Last year, between a whole bunch of crazy, I decided to forgo my usual November pastime: NaNoWriMo or as I like to call it, No Sleep November. At the time it was the best thing for me to do. Honestly, last year, a month of bizarre writing schedules was just not something I could handle nor commit to. But it was like a punch in the gut when I dropped out. I felt like a tool, disappointed in myself for allowing myself to contrive a nicely wrapped gift package of excuses.

I told myself I hadn’t prepped my story enough. Then I decided I hated the story I was telling. Then I spun into a cycle of “who am kidding,” and found myself staring at a blank screen on my netbook and empty lines in my NaNo notebook - I get a new one every year and all those pages made my head spin, my heart pound. Was this real? I asked myself. Am I having an anxiety attack over something that is supposed to be fun?

So I stopped. Cold. Dead. In the middle of a sentence, I closed the document, did not save, turned off the computer, and walked away from the table.

I was done.

I’m not sure what I regret the most: dropping out or trying to start in the first place knowing I wasn’t feeling it.

Truth be told, I had actually put NaNo out of my mind until yesterday when I got the first official updates from the NaNo people in my inbox. And I panicked!

I’ve got nothing planned! I’ve got too much on my plate!
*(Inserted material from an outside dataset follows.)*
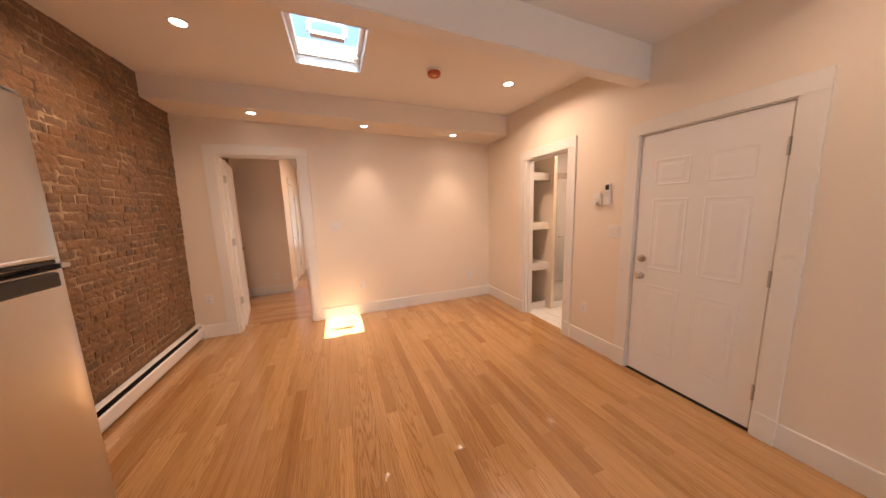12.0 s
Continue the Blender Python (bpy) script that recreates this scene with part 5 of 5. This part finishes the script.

I’m working now - crazy work hours with an even crazier sleep schedule!

After my moment of sheer and utter panic, I stopped and shook my head in disbelief. What am I doing, I thought? I’m already making excuses and I‘ve got a month. I’ll never get anything done unless, you know, I actually go and do it. I love NaNo. I love the crazy, the fast-pace, the insane daily word counts, the weaving and crafting of a story (no matter how much I might think it sucks). I love my few hours at Barnes and Noble typing furiously and drinking buckets of coffee.

I know that I’ve got a good half dozen story ideas that I can plan out this month and be ready to commit to writing in November. So here I am making a public commitment. Call me out on it if you think I’m slacking. Demand that I post my word count in prominent locations. Throw crazy ideas my way and challenge me to make something out of them. I’m game.